Block party offers lessons
WARREN – Dylen Pietrantonio admitted that if he grows up to become a fireman, he wants to be the one sitting in the driver’s seat of a big red truck like the one he got to check out on Saturday.
The 4-year-old Warren boy had an opportunity to discuss the possibility with Warren Fire Department assistant Chief Dan Suttles during the annual Historic Neighborhood Association Block Party.
The event, in its seventh year, featured games, food, face painting, live music by solo artist Just Matt and a visit from Warren firefighters. Warren Mayor Doug Franklin also stopped by the event, which was held in the area of Prospect Avenue N.W. at Belmont Street and Washington Street N.W.
“This is where I want to be,” exclaimed Pietrantonio from inside the truck as he gave his dad, Dean Deciancios Sr., a high five. “This is the best.”
For Alecia Smith, 8, of Warren, the best part was the face painting. She was among several neighborhood children who stood in line as Kathy Lepro, association chairwoman, adorned them with colorful stars, flowers and symbols.
Lepro explained that the annual block party was launched as a way to bring the neighborhood together and encourage residents to get involved with the association.
“It all started seven years ago when we decided to try to get people to come to our meetings,” Lepro explained.

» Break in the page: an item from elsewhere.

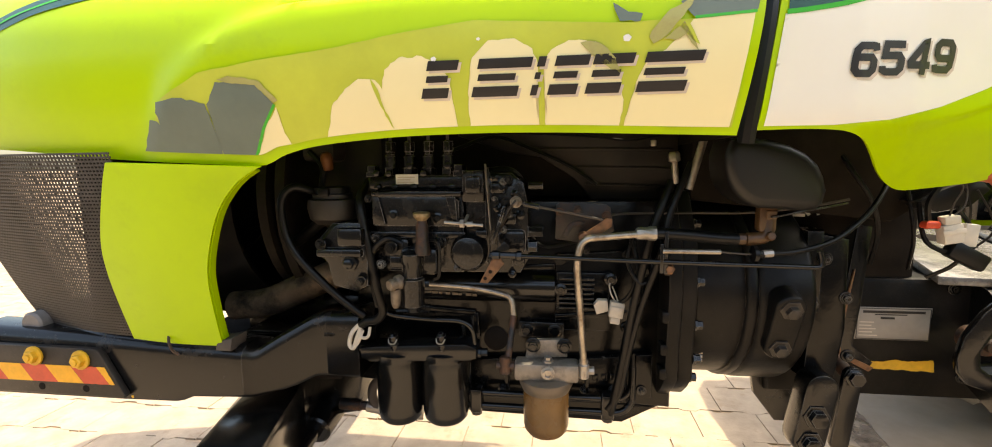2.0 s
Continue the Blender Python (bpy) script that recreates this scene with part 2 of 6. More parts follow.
MORTAR = mat("pale_mortar", (0.45, 0.36, 0.31), 0.9, var=0.15, scale=20, bump=0.3)
COPPER = mat("orange_terminal", (0.15, 0.05, 0.013), 0.5, metal=0.2, var=0.2, scale=40, bump=0.1)

# ---- mesh helpers ----
BASE = {}


def thing(name, at, label, category, kind="", group=""):
    e = new(name)
    e.location = at
    e.empty_display_size = 0.1
    BASE[e] = Vector(at)
    return tagged(e, label, category, group, kind)


def part(name, bm, material, parent=None, label="", sharp=38, **tags):
    """One mesh object from a bmesh in world metres, under a thing or a part."""
    bmesh.ops.remove_doubles(bm, verts=bm.verts, dist=1e-5)
    bmesh.ops.recalc_face_normals(bm, faces=bm.faces)
    for f in bm.faces:
        f.smooth = True
    for e in bm.edges:
        e.smooth = len(e.link_faces) == 2 and e.calc_face_angle(0) < radians(sharp)
    vs = [v.co for v in bm.verts]
    c = Vector([(min(v[i] for v in vs) + max(v[i] for v in vs)) / 2 for i in range(3)])
    bmesh.ops.translate(bm, verts=bm.verts, vec=-c)
    me = bpy.data.meshes.new(name)
    bm.to_mesh(me)
    bm.free()
    me.materials.append(material)
    ob = new(name, me)
    ob.location = c
    BASE[ob] = c
    if parent:
        ob.parent = parent
        ob.location = c - BASE[parent]
    return tagged(ob, label, **tags)


def bevel(bm, faces, width, seg=2):
    edges = {e for f in faces for e in f.edges}
    if width:
        bmesh.ops.bevel(bm, geom=list(edges), offset=width, segments=seg, affect="EDGES", clamp_overlap=True, profile=0.5)


def box(bm, x0, x1, y0, y1, z0, z1, bev=0.003, m=None):
    vs = [bm.verts.new((x, y, z)) for x in (x0, x1) for y in (y0, y1) for z in (z0, z1)]
    fs = [bm.faces.new([vs[i] for i in q]) for q in ((0, 1, 3, 2), (4, 6, 7, 5), (0, 4, 5, 1), (2, 3, 7, 6), (0, 2, 6, 4), (1, 5, 7, 3))]
    if m is not None:
        bmesh.ops.transform(bm, matrix=m, verts=vs)
    bmesh.ops.recalc_face_normals(bm, faces=fs)
    bevel(bm, fs, bev)
    return bm


def prism(bm, outline, lo, hi, axis="y", bev=0.0, m=None, seg=2):
    """An outline in the two other axes (xz, yz or xy), made solid from lo to hi."""
    put = {"y": lambda a, b, h: (a, h, b), "x": lambda a, b, h: (h, a, b), "z": lambda a, b, h: (a, b, h)}[axis]
    lows = [bm.verts.new(put(a, b, lo)) for a, b in outline]
    highs = [bm.verts.new(put(a, b, hi)) for a, b in outline]
    n = len(outline)
    fs = [bm.faces.new(lows), bm.faces.new(highs[::-1])]
    fs += [bm.faces.new((lows[i], highs[i], highs[(i + 1) % n], lows[(i + 1) % n])) for i in range(n)]
    if m is not None:
        bmesh.ops.transform(bm, matrix=m, verts=lows + highs)
    bmesh.ops.recalc_face_normals(bm, faces=fs)
    bevel(bm, fs[:2], bev, seg)
    return bm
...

“So why not do a community event to get people together? We get donations from local establishments and a lot of people help make it a nice event for everyone. It really has become a nice community event that everyone looks forward to.”
Lepro said the event typically draws between 130 and 150 people.

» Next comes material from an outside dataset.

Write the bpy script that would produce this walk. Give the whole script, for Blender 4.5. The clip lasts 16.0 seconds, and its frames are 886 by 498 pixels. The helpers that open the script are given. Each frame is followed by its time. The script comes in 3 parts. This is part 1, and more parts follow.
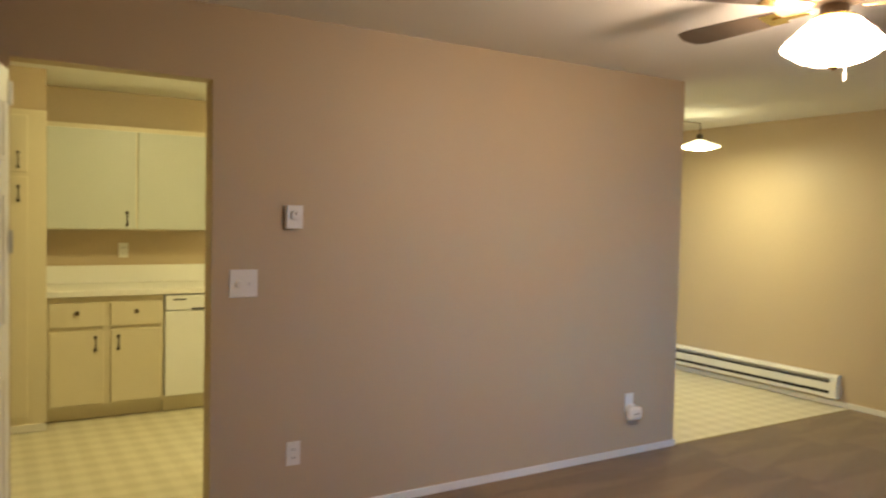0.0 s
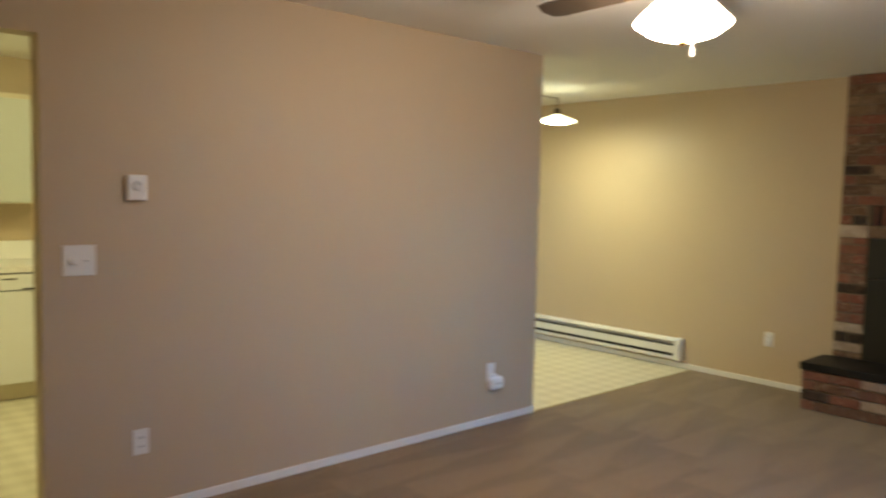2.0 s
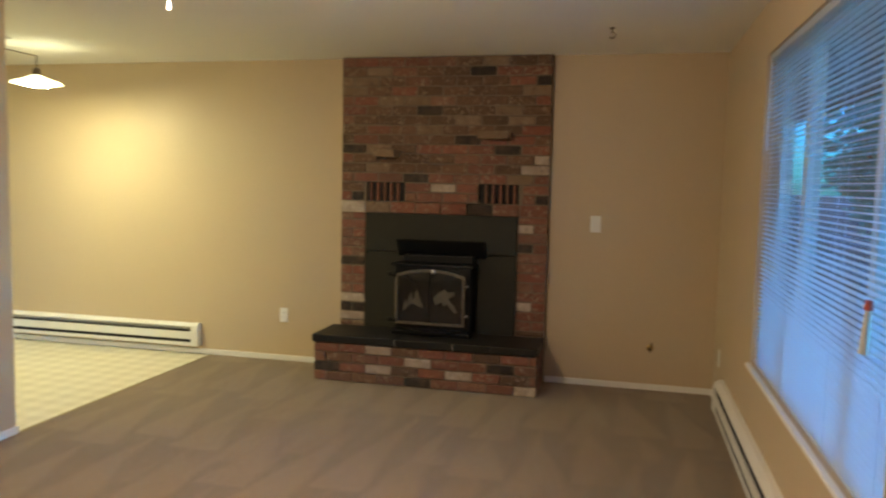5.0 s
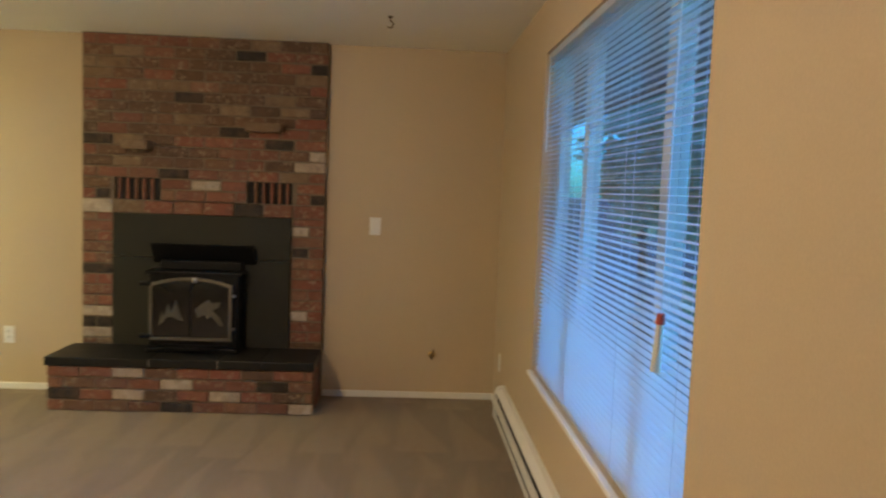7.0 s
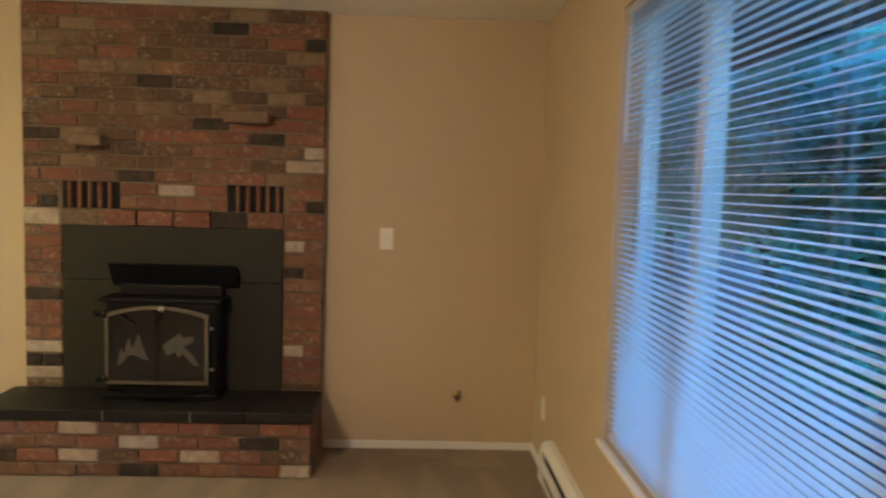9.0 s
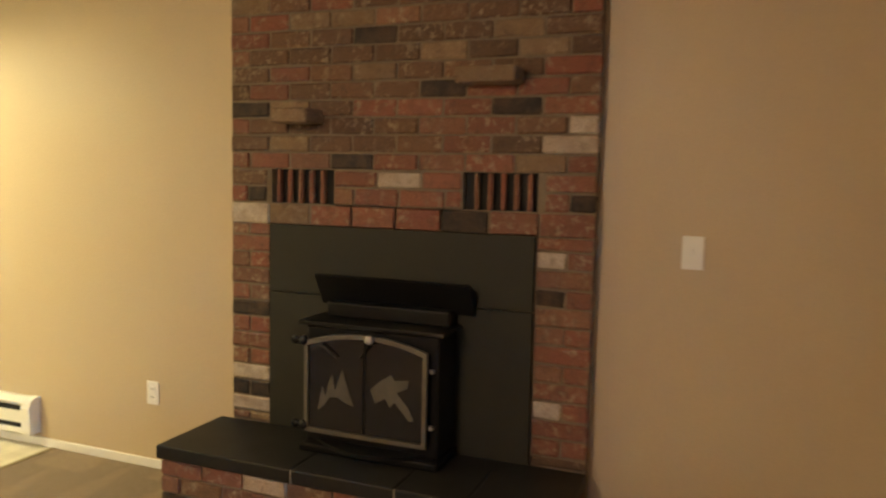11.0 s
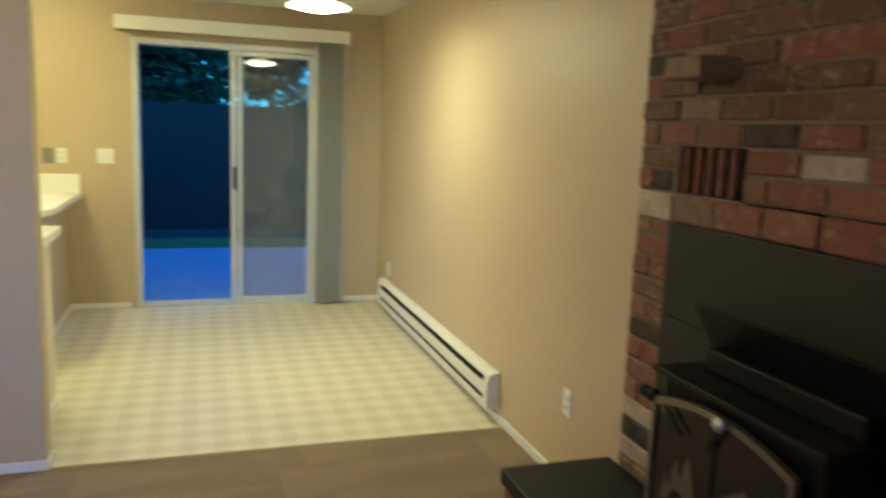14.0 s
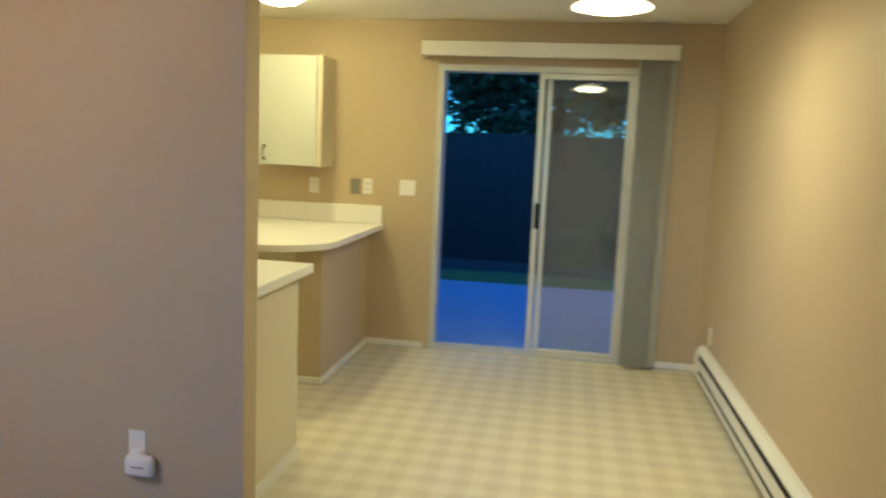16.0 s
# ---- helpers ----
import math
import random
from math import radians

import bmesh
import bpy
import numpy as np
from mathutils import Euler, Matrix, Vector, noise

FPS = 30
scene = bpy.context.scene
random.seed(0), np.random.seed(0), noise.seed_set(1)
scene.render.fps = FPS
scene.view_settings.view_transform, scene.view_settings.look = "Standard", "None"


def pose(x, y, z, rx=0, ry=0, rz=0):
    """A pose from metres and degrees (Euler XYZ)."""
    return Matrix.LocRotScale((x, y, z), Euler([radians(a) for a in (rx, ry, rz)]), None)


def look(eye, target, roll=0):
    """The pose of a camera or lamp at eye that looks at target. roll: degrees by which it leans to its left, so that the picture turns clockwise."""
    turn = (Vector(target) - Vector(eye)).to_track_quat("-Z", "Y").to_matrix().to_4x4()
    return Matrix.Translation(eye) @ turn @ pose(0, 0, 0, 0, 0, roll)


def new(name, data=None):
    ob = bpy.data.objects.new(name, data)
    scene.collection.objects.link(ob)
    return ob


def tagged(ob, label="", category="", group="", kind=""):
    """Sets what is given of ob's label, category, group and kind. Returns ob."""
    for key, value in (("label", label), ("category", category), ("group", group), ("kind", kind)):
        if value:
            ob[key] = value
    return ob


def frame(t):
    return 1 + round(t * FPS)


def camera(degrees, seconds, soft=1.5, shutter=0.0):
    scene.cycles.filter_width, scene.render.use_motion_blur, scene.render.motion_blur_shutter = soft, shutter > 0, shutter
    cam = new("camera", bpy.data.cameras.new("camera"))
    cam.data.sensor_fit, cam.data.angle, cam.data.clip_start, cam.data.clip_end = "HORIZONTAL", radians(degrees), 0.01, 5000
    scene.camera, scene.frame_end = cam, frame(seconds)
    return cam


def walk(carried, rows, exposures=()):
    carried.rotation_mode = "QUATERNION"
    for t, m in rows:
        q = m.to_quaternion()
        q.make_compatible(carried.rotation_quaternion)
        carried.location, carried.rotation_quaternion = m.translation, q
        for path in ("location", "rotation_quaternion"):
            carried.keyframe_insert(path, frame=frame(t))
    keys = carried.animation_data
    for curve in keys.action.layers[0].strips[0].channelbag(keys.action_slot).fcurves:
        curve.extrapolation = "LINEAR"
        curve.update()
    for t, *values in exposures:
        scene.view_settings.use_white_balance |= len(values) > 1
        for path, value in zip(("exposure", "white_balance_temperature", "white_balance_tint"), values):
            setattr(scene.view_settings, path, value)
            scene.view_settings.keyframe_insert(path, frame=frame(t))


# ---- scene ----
cam = camera(60.81, 16.0, soft=2.2, shutter=0.7)
PATH = [
    (0, (-3.929, -3.426, 1.480), (-2.884, -1.722, 1.398), 1.25),
    (0.5, (-3.943, -3.427, 1.468), (-2.973, -1.682, 1.364), 1.01),
    (1, (-3.927, -3.439, 1.476), (-2.932, -1.708, 1.352), 1.05),
    (1.5, (-3.891, -3.417, 1.481), (-2.766, -1.770, 1.341), 1.22),
    (2, (-3.866, -3.361, 1.469), (-2.535, -1.875, 1.326), 1.33),
    (2.5, (-3.804, -3.272, 1.449), (-2.283, -1.981, 1.307), 1.38),
    (3, (-3.676, -3.195, 1.449), (-2.005, -2.107, 1.297), 1.23),
    (3.5, (-3.604, -3.195, 1.458), (-1.830, -2.286, 1.295), 1.04),
    (4, (-3.584, -3.226, 1.462), (-1.737, -2.477, 1.294), 0.97),
    (6.5, (-3.229, -3.338, 1.471), (-1.237, -3.285, 1.304), 2.02),
    (7, (-3.101, -3.303, 1.467), (-1.110, -3.406, 1.308), 2.15),
    (7.5, (-2.898, -3.237, 1.461), (-0.922, -3.502, 1.310), 2.27),
    (8, (-2.659, -3.225, 1.466), (-0.690, -3.541, 1.319), 2.46),
    (8.5, (-2.413, -3.238, 1.485), (-0.434, -3.478, 1.325), 2.10),
    (9, (-2.099, -3.230, 1.491), (-0.108, -3.318, 1.326), 1.66),
    (9.5, (-1.777, -3.212, 1.470), (0.214, -3.109, 1.311), 1.62),
    (10, (-1.440, -3.125, 1.430), (0.535, -2.848, 1.274), 0.92),
    (12.5, (0.140, -3.449, 1.466), (1.573, -2.095, 1.127), 2.37),
    (13, (0.333, -3.421, 1.442), (1.576, -1.901, 1.063), 1.74),
    (13.5, (0.510, -3.499, 1.461), (1.423, -1.755, 1.112), 1.42),
    (14, (0.634, -3.374, 1.480), (1.244, -1.495, 1.173), 2.18),
    (14.5, (0.733, -3.255, 1.454), (1.084, -1.304, 1.186), 3.31),
    (15, (0.859, -3.070, 1.464), (0.999, -1.091, 1.207), 3.28),
    (15.5, (1.005, -2.794, 1.477), (0.932, -0.812, 1.221), 2.92),
    (16, (1.125, -2.510, 1.490), (0.805, -0.553, 1.229), 2.43),
]
EXPOSURES = [  # seconds, stops, kelvin, tint
    (0.0, 0.14, 7300, 24), (0.5, 0.14, 7250, 24), (1.0, 0.13, 6850, 24), (1.5, 0.12, 6700, 22), (2.5, 0.13, 6500, 18), (4.0, 0.32, 6800, 18), (6.5, 0.68, 7050, 17), (8.0, 0.68, 7100, 17), (8.5, 0.68, 7450, 22), (9.0, 0.85, 7400, 20),
    (10.2, 0.95, 8300, 24), (12.3, 0.57, 6700, 20), (13.5, 0.4, 6500, 17), (14.5, 0.12, 6650, 20), (16.0, 0.0, 6800, 23),
]
walk(cam, [(t, look(eye, target, roll)) for t, eye, target, roll in PATH], EXPOSURES)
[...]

Association member Andrew Herman, who organizes the kids’ games, said the goal is to make the block party an all-ages event with something for everyone.
“I like doing the kids’ games. But we have music and food. It really is a great way for the neighborhood to come together,” he said.
On Saturday, Herman came up with the on-the-spot idea to have a kids’ handshaking contest. The winners, Keith Gambrell, 8, and Ta’Shawnna Cole, 3, demonstrated their skills for the crowd.
“I think next time maybe we’ll require everyone to shake hands with someone they don’t know,” Herman said. “That way people will have even more reason to mingle and it would be a way for them to meet neighbors they really don’t know. And maybe our winners from this year could show them a thing or two about the art of handshaking.”